Speaking Tuesday night on Citizen TV’s The Explainer Show, Lemarkoko said an audit commissioned by the Ministry of Environment had exposed irregularities in FKF’s management of Karura’s finances.
“An audit was carried out by our ministry, and a number of issues were unveiled. You will be shocked at the kind of embezzlement of funds by FKF,” he said, adding that FKF had also failed to provide certified accounts to the KFS Board, terming it a “serious deviation” from the agreement.
“The other requirement is that the parties shall prepare a work plan and a budget, both of which must be approved by the Kenya Forest Service. Friends of Karura have not been submitting their budgets and work plans to the Service."
According to the Conservator, the audit further revealed “fraudulent
financial practices involving public funds collected by FKF,” including
manipulation of surplus revenue, willful non-disclosure of financial records,
and failure to submit work plans, bank balances, and financial statements.
“The conclusion is that although we are in agreement as two parties, one party is frustrating the contract between us. That is why the ministry undertook the audit and discovered these issues,” he said.
“FKF, however, is not informing Kenyans about these matters.
Instead, they are only telling us that Karura is being grabbed, or that a road
is going through Karura. That is not true. You cannot grab a forest now."
He dismissed claims of encroachment, citing strict
safeguards in law. “The current Forest Conservation and Management Act is so
stringent — Section 34 requires numerous processes before a boundary can be
altered — that it is practically impossible to grab a forest in Kenya today.
Grabbing of forests is a matter of the past,” he explained.
On the controversial shift of Karura’s payments to the government’s eCitizen platform, Lemarkoko underscored that the move was aimed at
transparency and efficiency, not restructuring.

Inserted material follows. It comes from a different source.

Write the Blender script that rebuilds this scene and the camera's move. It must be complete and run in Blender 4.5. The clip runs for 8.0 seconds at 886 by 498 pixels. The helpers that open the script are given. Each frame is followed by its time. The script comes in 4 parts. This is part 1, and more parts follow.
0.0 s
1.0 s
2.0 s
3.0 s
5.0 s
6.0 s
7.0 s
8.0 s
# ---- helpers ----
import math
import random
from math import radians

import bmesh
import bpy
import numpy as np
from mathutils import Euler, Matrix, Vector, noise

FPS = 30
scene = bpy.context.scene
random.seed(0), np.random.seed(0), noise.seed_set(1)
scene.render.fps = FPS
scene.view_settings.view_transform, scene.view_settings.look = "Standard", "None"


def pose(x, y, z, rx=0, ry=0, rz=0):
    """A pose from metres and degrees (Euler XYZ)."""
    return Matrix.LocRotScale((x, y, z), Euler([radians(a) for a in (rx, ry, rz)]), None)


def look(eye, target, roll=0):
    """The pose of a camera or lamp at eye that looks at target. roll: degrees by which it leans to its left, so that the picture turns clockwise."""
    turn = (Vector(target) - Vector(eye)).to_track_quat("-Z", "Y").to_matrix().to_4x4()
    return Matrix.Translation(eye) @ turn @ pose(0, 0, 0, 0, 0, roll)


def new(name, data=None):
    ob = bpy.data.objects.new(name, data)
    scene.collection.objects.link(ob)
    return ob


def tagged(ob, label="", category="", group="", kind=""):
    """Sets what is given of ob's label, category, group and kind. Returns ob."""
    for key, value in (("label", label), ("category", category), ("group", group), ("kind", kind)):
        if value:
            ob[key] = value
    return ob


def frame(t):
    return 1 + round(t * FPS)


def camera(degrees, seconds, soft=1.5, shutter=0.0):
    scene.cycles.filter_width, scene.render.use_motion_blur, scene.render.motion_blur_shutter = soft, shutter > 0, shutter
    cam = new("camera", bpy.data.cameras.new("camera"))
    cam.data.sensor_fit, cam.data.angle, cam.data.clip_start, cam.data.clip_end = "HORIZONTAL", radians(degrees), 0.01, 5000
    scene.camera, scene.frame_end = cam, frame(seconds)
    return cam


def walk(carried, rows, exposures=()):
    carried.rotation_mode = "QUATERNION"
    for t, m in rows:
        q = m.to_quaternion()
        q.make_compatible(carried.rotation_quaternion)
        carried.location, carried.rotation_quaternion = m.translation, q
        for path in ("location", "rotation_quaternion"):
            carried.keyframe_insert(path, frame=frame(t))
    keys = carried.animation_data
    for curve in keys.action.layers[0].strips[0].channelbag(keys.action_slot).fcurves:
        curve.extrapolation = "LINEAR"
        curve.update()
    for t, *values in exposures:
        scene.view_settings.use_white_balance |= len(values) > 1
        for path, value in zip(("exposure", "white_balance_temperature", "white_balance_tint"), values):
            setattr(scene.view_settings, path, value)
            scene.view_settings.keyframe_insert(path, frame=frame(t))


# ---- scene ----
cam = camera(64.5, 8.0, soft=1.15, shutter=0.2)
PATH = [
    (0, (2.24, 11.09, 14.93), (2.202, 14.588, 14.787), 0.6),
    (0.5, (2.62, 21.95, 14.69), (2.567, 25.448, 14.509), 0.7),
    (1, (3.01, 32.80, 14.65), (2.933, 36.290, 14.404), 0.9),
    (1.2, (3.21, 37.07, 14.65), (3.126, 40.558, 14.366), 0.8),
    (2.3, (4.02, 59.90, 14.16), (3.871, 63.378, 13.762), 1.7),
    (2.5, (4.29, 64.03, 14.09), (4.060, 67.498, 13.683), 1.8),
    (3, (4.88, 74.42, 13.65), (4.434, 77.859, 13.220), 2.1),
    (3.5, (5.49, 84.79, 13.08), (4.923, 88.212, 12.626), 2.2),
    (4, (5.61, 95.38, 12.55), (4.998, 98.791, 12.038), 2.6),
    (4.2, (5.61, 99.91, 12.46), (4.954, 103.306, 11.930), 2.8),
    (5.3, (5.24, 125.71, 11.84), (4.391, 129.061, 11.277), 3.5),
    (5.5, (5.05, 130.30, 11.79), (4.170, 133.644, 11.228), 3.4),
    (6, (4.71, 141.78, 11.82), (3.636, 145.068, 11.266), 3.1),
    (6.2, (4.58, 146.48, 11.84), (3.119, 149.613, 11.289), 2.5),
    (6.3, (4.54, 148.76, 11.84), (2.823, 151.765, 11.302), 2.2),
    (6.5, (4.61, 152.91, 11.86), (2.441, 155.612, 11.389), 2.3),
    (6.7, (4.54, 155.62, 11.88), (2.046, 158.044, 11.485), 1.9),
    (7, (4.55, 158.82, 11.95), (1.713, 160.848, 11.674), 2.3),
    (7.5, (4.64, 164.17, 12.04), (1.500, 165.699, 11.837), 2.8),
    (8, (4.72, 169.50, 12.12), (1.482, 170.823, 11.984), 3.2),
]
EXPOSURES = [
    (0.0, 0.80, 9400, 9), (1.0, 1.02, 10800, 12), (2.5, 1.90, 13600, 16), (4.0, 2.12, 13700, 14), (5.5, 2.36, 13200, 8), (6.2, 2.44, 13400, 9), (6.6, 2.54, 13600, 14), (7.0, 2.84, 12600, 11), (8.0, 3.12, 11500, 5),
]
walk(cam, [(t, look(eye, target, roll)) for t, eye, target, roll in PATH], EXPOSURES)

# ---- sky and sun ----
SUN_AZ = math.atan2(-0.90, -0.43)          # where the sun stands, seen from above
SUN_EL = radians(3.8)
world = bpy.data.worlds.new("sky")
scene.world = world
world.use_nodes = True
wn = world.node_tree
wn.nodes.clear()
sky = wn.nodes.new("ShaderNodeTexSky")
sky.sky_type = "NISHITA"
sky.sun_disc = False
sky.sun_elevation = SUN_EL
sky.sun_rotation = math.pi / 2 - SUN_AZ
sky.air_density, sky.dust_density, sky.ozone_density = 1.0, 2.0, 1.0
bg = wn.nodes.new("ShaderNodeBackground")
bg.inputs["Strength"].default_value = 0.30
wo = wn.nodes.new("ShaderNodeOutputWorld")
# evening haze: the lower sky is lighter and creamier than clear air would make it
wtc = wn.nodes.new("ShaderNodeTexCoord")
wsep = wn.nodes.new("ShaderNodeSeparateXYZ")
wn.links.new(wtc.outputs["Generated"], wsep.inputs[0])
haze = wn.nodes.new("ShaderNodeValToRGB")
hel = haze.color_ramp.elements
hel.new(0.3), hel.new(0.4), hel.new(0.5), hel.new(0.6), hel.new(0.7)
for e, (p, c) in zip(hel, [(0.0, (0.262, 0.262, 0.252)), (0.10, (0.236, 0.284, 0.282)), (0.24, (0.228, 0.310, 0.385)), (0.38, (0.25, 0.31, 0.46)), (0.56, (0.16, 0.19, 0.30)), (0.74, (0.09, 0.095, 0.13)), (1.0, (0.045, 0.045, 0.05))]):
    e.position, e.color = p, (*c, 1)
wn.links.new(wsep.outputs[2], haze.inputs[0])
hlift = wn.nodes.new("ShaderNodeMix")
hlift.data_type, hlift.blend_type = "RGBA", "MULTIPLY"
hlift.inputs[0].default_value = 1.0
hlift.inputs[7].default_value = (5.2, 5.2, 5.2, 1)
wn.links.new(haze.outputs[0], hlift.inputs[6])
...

“FKF must therefore speak the truth and stop diverting
attention from the main agenda. The main agenda is that we must transform and
transit from manual collection of land revenues to the eCitizen platform. This
does not change the structure of FKF. All staff will continue to work, and KFS
will facilitate that through the joint account,” he noted.
The forest chief defended the construction of 3.2 kilometres of
tarmac roads inside Karura, which have been a subject of debate across social media platforms, clarifying that they were meant to link facilities
within the forest headquarters, not carve through the woodland.

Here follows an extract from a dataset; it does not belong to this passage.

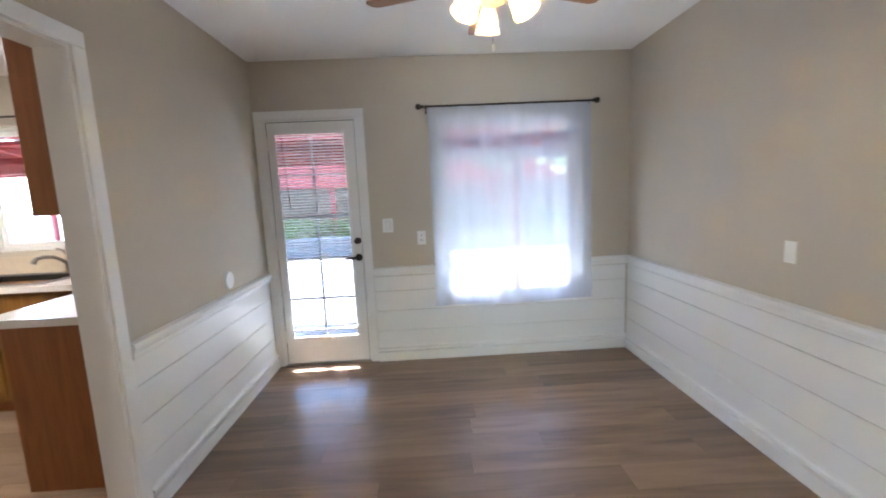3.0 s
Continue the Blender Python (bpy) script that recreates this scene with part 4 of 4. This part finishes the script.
SX0, SX1, SY0, SY1 = 3.63, 4.04, 5.15, 5.83
tagged(part("kitchen_counter", boxes((3.53, SX0, 4.62, 7.08, 0.873, 0.912), (SX1, XB - 0.002, 4.62, 7.08, 0.873, 0.912), (SX0, SX1, 4.62, SY0, 0.873, 0.912), (SX0, SX1, SY1, 7.08, 0.873, 0.912),
                                     (2.66, XB - 0.002, YA + T + 0.002, 4.62, 0.873, 0.912)), M_QUARTZ), "pale quartz L-shaped kitchen worktop", "worktop")
structure("backsplash", boxes((XB - 0.010, XB - 0.001, 4.0, 7.06, 0.913, 1.05)), M_SPLASH, "beige tile kitchen backsplash", "backsplash")
t = thing("kitchen_sink", (3.83, 5.49, 0.9), "black drop-in kitchen sink with steel rim", "sink")
part("basin", boxes((SX0, SX0 + 0.012, SY0, SY1, 0.70, 0.913), (SX1 - 0.012, SX1, SY0, SY1, 0.70, 0.913), (SX0, SX1, SY0, SY0 + 0.012, 0.70, 0.913), (SX0, SX1, SY1 - 0.012, SY1, 0.70, 0.913), (SX0, SX1, SY0, SY1, 0.69, 0.702)), M_BLACK, t)
part("rim", boxes((SX0 - 0.02, SX0 + 0.004, SY0 - 0.02, SY1 + 0.02, 0.9125, 0.922), (SX1 - 0.004, SX1 + 0.02, SY0 - 0.02, SY1 + 0.02, 0.9125, 0.922), (SX0 + 0.004, SX1 - 0.004, SY0 - 0.02, SY0 + 0.004, 0.9125, 0.922), (SX0 + 0.004, SX1 - 0.004, SY1 - 0.004, SY1 + 0.02, 0.9125, 0.922), bev=0.003), M_STEEL, t, "steel rim")
t = thing("kitchen_faucet", (4.085, 5.345, 0.912), "brushed nickel kitchen faucet with low curved spout", "faucet")
bm = bmesh.new()
rod(bm, (4.085, 5.345, 0.912), (4.085, 5.345, 0.930), 0.034, 0.030, 18)
rod(bm, (4.085, 5.345, 0.928), (4.075, 5.348, 1.025), 0.026, 0.020, 18)
part("body", bm, M_NICKEL, t, "", True)
bm = bmesh.new()
chain(bm, [(4.08, 5.347, 0.975), (4.03, 5.358, 1.025), (3.98, 5.372, 1.056), (3.92, 5.388, 1.066), (3.87, 5.402, 1.058), (3.855, 5.406, 1.030)], 0.0125, 12)
rod(bm, (3.862, 5.404, 1.050), (3.850, 5.407, 1.022), 0.016, 0.017, 12)
part("spout", bm, M_NICKEL, t, "", True)
bm = bmesh.new()
chain(bm, [(4.075, 5.348, 1.02), (4.078, 5.352, 1.06), (4.068, 5.382, 1.098), (4.06, 5.41, 1.108)], 0.009, 8)
part("lever", bm, M_NICKEL, t, "", True)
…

“It’s not the forest itself. Actually, the issue is that we
have a headquarters, which is located inside the forest. The headquarters has a
network of roads that link it with the staff quarters, the canteen area, the
information centre, and the senior staff houses. All those roads — we were able
to secure support from one of our stakeholders who opted to do 3.2 kilometres
of roads within Karura. That is why we are doing it. It’s not going into the
forest,” he said.
The remarks come against the backdrop of a court battle between FKF and KFS, with the community trust challenging the government directive to shift revenue collection to eCitizen, arguing it undermines their joint management model.